WHAT YOU ARE ASKED TO DO: Could you output each line of the data that follows exactly?

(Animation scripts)
++++++++++

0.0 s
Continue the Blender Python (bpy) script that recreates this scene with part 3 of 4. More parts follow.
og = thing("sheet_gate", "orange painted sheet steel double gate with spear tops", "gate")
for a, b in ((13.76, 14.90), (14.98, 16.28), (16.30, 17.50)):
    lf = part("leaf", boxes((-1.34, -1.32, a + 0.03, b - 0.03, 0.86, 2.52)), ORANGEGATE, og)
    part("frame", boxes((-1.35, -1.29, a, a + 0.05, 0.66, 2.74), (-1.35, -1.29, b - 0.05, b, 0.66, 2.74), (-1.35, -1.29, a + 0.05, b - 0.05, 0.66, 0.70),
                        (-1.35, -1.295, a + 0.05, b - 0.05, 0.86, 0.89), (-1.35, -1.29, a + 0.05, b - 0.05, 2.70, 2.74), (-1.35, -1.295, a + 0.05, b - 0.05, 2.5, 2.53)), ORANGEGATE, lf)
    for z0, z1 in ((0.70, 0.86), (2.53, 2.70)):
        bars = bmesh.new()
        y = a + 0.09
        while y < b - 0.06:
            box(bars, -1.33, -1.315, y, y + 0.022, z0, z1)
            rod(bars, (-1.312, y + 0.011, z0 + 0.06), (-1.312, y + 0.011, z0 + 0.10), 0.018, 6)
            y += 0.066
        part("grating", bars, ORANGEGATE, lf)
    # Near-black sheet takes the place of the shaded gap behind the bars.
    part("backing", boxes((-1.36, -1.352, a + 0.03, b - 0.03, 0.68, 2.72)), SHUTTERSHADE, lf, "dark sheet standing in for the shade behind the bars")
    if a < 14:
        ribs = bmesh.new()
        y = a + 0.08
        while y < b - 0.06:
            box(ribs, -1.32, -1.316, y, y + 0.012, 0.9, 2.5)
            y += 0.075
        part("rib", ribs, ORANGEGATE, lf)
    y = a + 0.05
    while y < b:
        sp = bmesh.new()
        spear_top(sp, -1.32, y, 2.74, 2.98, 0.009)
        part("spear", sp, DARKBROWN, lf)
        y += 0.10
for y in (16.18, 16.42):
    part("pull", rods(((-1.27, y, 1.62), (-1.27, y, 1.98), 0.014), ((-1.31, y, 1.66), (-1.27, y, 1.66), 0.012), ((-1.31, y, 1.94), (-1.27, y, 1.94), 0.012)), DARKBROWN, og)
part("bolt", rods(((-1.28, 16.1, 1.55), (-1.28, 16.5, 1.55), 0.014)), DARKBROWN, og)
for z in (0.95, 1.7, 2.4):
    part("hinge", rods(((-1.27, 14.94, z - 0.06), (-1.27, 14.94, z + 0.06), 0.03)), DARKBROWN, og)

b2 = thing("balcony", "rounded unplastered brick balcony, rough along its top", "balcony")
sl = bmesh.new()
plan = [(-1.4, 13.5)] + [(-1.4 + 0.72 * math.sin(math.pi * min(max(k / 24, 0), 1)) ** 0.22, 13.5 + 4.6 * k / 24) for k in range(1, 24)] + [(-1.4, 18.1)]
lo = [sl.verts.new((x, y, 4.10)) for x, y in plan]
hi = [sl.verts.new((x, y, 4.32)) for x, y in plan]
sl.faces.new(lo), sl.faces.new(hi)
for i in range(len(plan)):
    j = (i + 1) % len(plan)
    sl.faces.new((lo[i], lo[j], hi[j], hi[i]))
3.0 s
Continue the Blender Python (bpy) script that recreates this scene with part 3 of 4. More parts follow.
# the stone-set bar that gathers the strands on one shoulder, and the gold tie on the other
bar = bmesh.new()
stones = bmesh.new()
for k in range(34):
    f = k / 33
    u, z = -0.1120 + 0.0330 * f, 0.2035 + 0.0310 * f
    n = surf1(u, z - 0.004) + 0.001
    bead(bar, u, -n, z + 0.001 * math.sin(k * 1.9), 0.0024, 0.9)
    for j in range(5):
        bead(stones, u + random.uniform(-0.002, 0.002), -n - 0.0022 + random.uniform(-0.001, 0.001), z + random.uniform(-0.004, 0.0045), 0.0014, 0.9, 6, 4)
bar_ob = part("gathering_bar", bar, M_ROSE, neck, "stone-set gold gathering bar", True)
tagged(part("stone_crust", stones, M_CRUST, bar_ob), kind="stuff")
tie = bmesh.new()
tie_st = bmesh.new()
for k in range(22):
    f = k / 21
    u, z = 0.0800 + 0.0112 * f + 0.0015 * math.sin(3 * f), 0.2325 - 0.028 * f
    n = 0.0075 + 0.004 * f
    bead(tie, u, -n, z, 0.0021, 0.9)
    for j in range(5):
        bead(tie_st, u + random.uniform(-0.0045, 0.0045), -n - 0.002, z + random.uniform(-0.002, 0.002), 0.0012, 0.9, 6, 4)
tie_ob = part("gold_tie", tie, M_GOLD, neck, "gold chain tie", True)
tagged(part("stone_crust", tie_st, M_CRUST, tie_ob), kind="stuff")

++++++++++

SOLUTION FOR THIS EXERCISE:
0.0 s
Continue the Blender Python (bpy) script that recreates this scene with part 3 of 4. More parts follow.
og = thing("sheet_gate", "orange painted sheet steel double gate with spear tops", "gate")
for a, b in ((13.76, 14.90), (14.98, 16.28), (16.30, 17.50)):
    lf = part("leaf", boxes((-1.34, -1.32, a + 0.03, b - 0.03, 0.86, 2.52)), ORANGEGATE, og)
    part("frame", boxes((-1.35, -1.29, a, a + 0.05, 0.66, 2.74), (-1.35, -1.29, b - 0.05, b, 0.66, 2.74), (-1.35, -1.29, a + 0.05, b - 0.05, 0.66, 0.70),
                        (-1.35, -1.295, a + 0.05, b - 0.05, 0.86, 0.89), (-1.35, -1.29, a + 0.05, b - 0.05, 2.70, 2.74), (-1.35, -1.295, a + 0.05, b - 0.05, 2.5, 2.53)), ORANGEGATE, lf)
    for z0, z1 in ((0.70, 0.86), (2.53, 2.70)):
        bars = bmesh.new()
        y = a + 0.09
        while y < b - 0.06:
            box(bars, -1.33, -1.315, y, y + 0.022, z0, z1)
            rod(bars, (-1.312, y + 0.011, z0 + 0.06), (-1.312, y + 0.011, z0 + 0.10), 0.018, 6)
            y += 0.066
        part("grating", bars, ORANGEGATE, lf)
    # Near-black sheet takes the place of the shaded gap behind the bars.
    part("backing", boxes((-1.36, -1.352, a + 0.03, b - 0.03, 0.68, 2.72)), SHUTTERSHADE, lf, "dark sheet standing in for the shade behind the bars")
    if a < 14:
        ribs = bmesh.new()
        y = a + 0.08
        while y < b - 0.06:
            box(ribs, -1.32, -1.316, y, y + 0.012, 0.9, 2.5)
            y += 0.075
        part("rib", ribs, ORANGEGATE, lf)
    y = a + 0.05
    while y < b:
        sp = bmesh.new()
        spear_top(sp, -1.32, y, 2.74, 2.98, 0.009)
        part("spear", sp, DARKBROWN, lf)
        y += 0.10
for y in (16.18, 16.42):
    part("pull", rods(((-1.27, y, 1.62), (-1.27, y, 1.98), 0.014), ((-1.31, y, 1.66), (-1.27, y, 1.66), 0.012), ((-1.31, y, 1.94), (-1.27, y, 1.94), 0.012)), DARKBROWN, og)
part("bolt", rods(((-1.28, 16.1, 1.55), (-1.28, 16.5, 1.55), 0.014)), DARKBROWN, og)
for z in (0.95, 1.7, 2.4):
    part("hinge", rods(((-1.27, 14.94, z - 0.06), (-1.27, 14.94, z + 0.06), 0.03)), DARKBROWN, og)

b2 = thing("balcony", "rounded unplastered brick balcony, rough along its top", "balcony")
sl = bmesh.new()
plan = [(-1.4, 13.5)] + [(-1.4 + 0.72 * math.sin(math.pi * min(max(k / 24, 0), 1)) ** 0.22, 13.5 + 4.6 * k / 24) for k in range(1, 24)] + [(-1.4, 18.1)]
lo = [sl.verts.new((x, y, 4.10)) for x, y in plan]
hi = [sl.verts.new((x, y, 4.32)) for x, y in plan]
sl.faces.new(lo), sl.faces.new(hi)
for i in range(len(plan)):
    j = (i + 1) % len(plan)
    sl.faces.new((lo[i], lo[j], hi[j], hi[i]))
3.0 s
Continue the Blender Python (bpy) script that recreates this scene with part 3 of 4. More parts follow.
# the stone-set bar that gathers the strands on one shoulder, and the gold tie on the other
bar = bmesh.new()
stones = bmesh.new()
for k in range(34):
    f = k / 33
    u, z = -0.1120 + 0.0330 * f, 0.2035 + 0.0310 * f
    n = surf1(u, z - 0.004) + 0.001
    bead(bar, u, -n, z + 0.001 * math.sin(k * 1.9), 0.0024, 0.9)
    for j in range(5):
        bead(stones, u + random.uniform(-0.002, 0.002), -n - 0.0022 + random.uniform(-0.001, 0.001), z + random.uniform(-0.004, 0.0045), 0.0014, 0.9, 6, 4)
bar_ob = part("gathering_bar", bar, M_ROSE, neck, "stone-set gold gathering bar", True)
tagged(part("stone_crust", stones, M_CRUST, bar_ob), kind="stuff")
tie = bmesh.new()
tie_st = bmesh.new()
for k in range(22):
    f = k / 21
    u, z = 0.0800 + 0.0112 * f + 0.0015 * math.sin(3 * f), 0.2325 - 0.028 * f
    n = 0.0075 + 0.004 * f
    bead(tie, u, -n, z, 0.0021, 0.9)
    for j in range(5):
        bead(tie_st, u + random.uniform(-0.0045, 0.0045), -n - 0.002, z + random.uniform(-0.002, 0.002), 0.0012, 0.9, 6, 4)
tie_ob = part("gold_tie", tie, M_GOLD, neck, "gold chain tie", True)
tagged(part("stone_crust", tie_st, M_CRUST, tie_ob), kind="stuff")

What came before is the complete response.